What you have to do: Check each line of the listing, and copy it if it contains the word "target".

Data section:
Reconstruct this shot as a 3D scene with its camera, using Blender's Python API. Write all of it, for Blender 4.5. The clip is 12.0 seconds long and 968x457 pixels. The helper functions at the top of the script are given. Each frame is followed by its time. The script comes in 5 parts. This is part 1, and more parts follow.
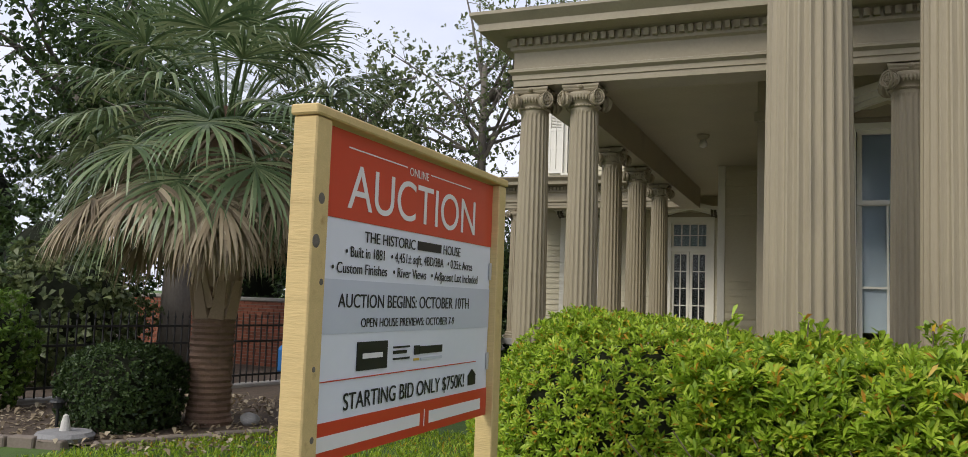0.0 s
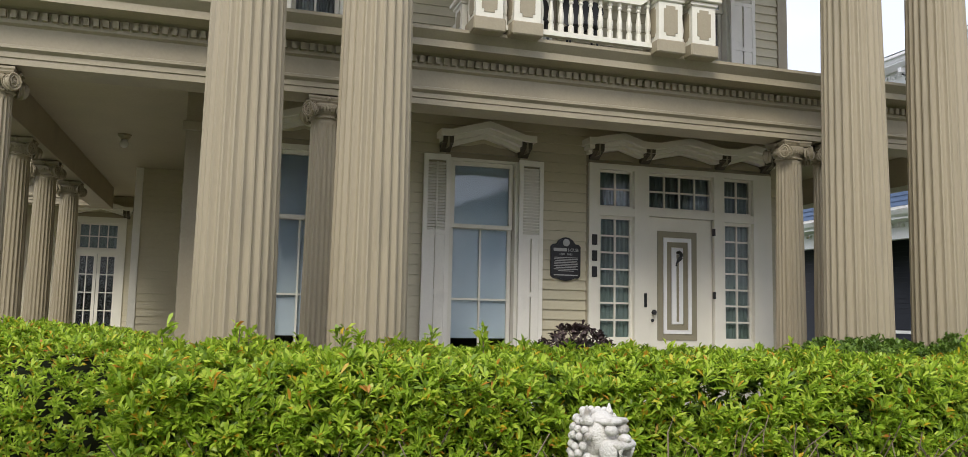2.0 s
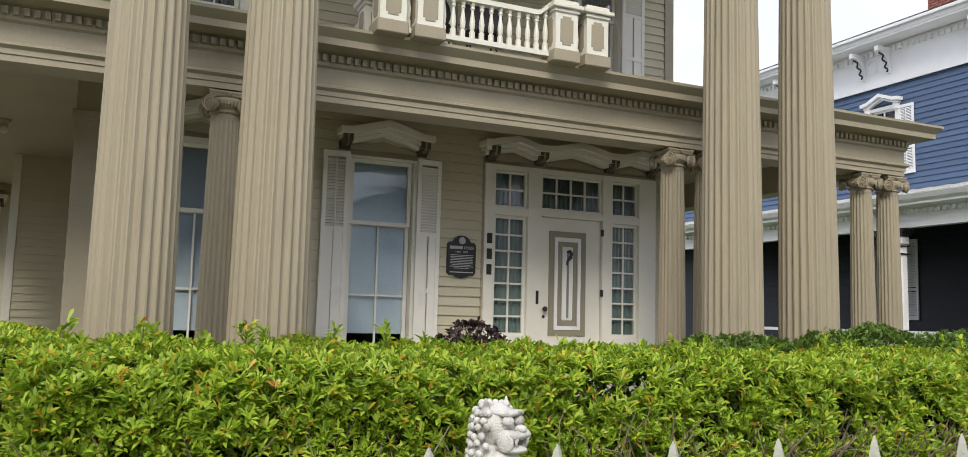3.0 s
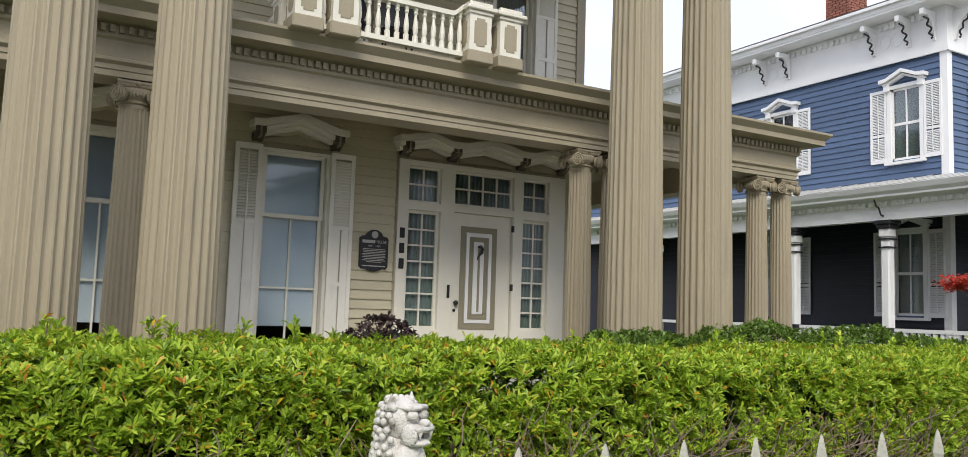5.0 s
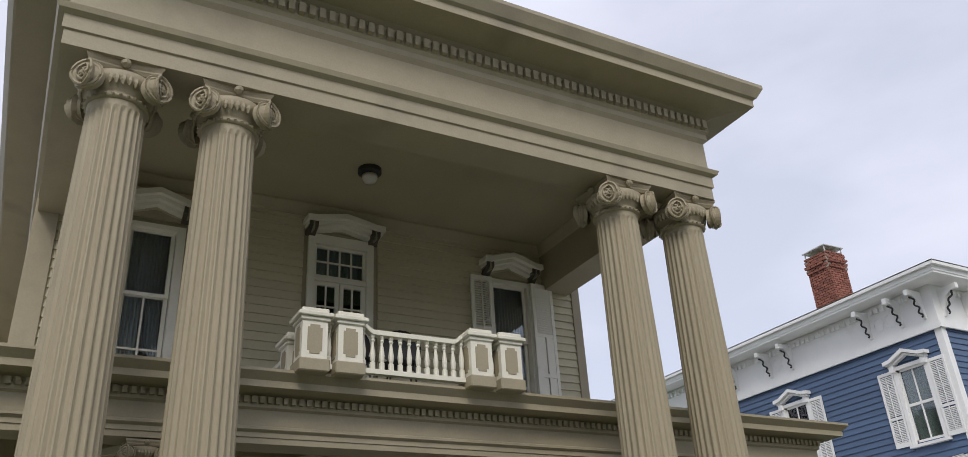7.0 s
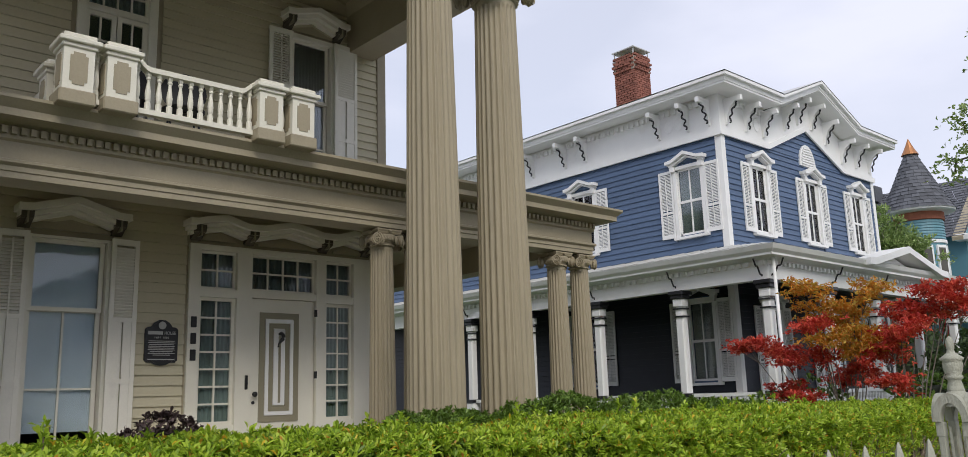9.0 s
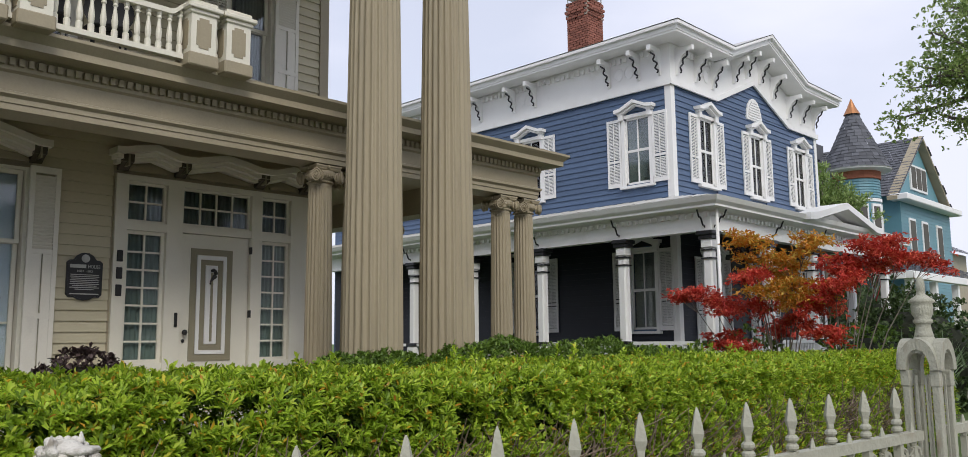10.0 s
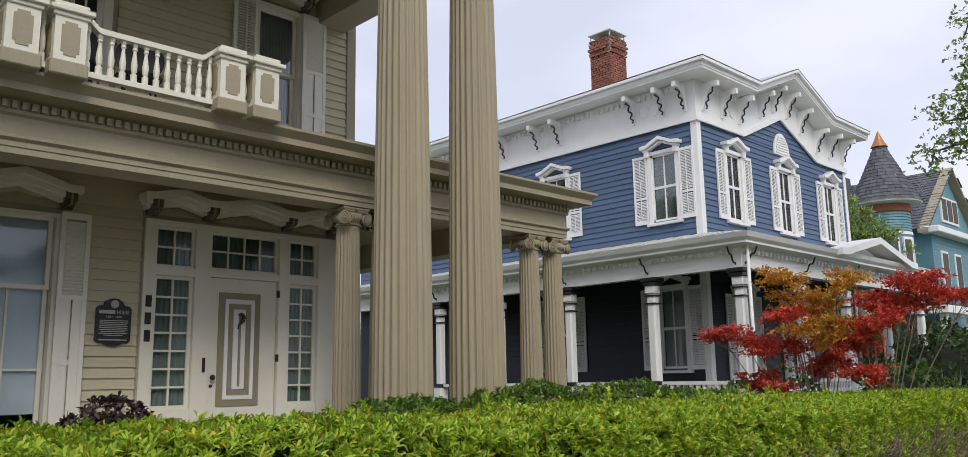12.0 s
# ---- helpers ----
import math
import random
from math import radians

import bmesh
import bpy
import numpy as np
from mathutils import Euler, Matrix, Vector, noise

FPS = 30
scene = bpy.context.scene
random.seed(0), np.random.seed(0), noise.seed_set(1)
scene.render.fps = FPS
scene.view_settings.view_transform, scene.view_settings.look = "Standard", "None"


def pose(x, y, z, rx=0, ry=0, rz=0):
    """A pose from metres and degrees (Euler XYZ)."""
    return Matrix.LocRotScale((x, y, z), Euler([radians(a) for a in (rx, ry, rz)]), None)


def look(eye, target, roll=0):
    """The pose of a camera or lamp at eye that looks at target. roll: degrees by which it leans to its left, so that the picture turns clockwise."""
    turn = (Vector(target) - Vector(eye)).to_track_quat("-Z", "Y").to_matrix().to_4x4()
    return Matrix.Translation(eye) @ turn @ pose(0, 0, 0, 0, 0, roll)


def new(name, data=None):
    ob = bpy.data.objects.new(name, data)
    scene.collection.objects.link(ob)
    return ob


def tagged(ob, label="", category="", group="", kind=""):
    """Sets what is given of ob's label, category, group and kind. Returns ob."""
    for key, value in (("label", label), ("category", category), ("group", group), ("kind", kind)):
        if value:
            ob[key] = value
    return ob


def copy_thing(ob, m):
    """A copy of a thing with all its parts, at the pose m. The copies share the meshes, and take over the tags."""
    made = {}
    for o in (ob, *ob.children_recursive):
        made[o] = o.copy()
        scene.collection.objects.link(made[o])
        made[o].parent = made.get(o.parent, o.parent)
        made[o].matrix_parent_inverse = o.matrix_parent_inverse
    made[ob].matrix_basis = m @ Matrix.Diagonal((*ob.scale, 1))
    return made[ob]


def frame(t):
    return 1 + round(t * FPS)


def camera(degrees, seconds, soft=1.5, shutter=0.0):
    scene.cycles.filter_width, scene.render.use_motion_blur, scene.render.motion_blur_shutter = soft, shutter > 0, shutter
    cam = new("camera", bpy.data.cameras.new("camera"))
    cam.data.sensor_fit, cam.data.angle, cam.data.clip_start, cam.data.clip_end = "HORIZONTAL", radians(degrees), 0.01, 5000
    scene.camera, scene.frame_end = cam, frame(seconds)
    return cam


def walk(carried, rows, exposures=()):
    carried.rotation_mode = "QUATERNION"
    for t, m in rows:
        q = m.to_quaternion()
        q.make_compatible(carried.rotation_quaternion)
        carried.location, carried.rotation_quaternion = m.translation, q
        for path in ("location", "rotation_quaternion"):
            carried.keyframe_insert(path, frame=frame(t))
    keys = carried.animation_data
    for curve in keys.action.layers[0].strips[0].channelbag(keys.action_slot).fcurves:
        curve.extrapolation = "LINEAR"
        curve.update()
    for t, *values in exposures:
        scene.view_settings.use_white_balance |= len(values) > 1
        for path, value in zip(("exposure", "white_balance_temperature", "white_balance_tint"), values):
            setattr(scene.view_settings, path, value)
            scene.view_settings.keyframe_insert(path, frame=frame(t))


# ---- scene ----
cam = camera(59.6, 12.0, 0.8)
PATH = [
    (0, (0.196, 0.58, 1.709), (-0.556, 2.426, 1.879), 2.0),
    (0.5, (0.155, 0.59, 1.707), (-0.248, 2.54, 1.895), 1.6),
    (1, (0.11, 0.525, 1.707), (0.125, 2.514, 1.909), 1.1),
    (1.5, (0.07, 0.474, 1.713), (0.336, 2.445, 1.922), 1.5),
    (2, (0.036, 0.357, 1.733), (0.608, 2.261, 1.948), 1.2),
    (2.5, (-0.035, 0.27, 1.751), (0.699, 2.118, 1.964), 0.9),
    (3, (-0.112, 0.171, 1.749), (0.702, 1.987, 1.957), 1.5),
    (3.2, (-0.117, 0.155, 1.746), (0.76, 1.942, 1.941), 1.6),
    (4.8, (-0.137, 0.007, 1.75), (0.856, 1.736, 1.904), 1.6),
    (5, (-0.157, -0.02, 1.799), (0.835, 1.707, 1.989), 1.9),
    (5.5, (-0.125, -0.123, 1.803), (0.833, 1.573, 2.257), 1.6),
    (6, (-0.17, -0.086, 1.805), (0.764, 1.552, 2.47), 0.2),
    (6.5, (-0.173, -0.177, 1.859), (0.715, 1.399, 2.713), -2.1),
    (6.7, (-0.195, -0.16, 1.858), (0.674, 1.388, 2.779), -3.3),
    (8.3, (-0.063, -0.17, 1.766), (1.128, 1.359, 2.261), -3.9),
    (8.5, (-0.022, -0.128, 1.754), (1.237, 1.36, 2.2), -3.6),
    (9, (0.126, -0.02, 1.745), (1.44, 1.436, 2.137), -1.8),
    (9.5, (0.251, 0.044, 1.738), (1.639, 1.456, 2.021), -0.9),
    (10, (0.338, 0.144, 1.726), (1.756, 1.53, 1.991), -0.6),
    (10.5, (0.349, 0.241, 1.762), (1.775, 1.602, 2.103), -0.4),
    (11, (0.357, 0.216, 1.762), (1.778, 1.578, 2.114), -0.7),
    (11.5, (0.369, 0.212, 1.769), (1.79, 1.572, 2.13), -0.9),
    (12, (0.365, 0.257, 1.791), (1.735, 1.672, 2.143), -1.0),
]
walk(cam, [(t, look(eye, aim, roll)) for t, eye, aim, roll in PATH], ((0.0, 0.38), (1.0, 0.60), (3.0, 0.73), (5.0, 0.72), (5.5, 0.47), (6.5, 0.16), (8.5, 0.22), (10.5, 0.26), (12.0, 0.26)))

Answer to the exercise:
def look(eye, target, roll=0):
    """The pose of a camera or lamp at eye that looks at target. roll: degrees by which it leans to its left, so that the picture turns clockwise."""
    turn = (Vector(target) - Vector(eye)).to_track_quat("-Z", "Y").to_matrix().to_4x4()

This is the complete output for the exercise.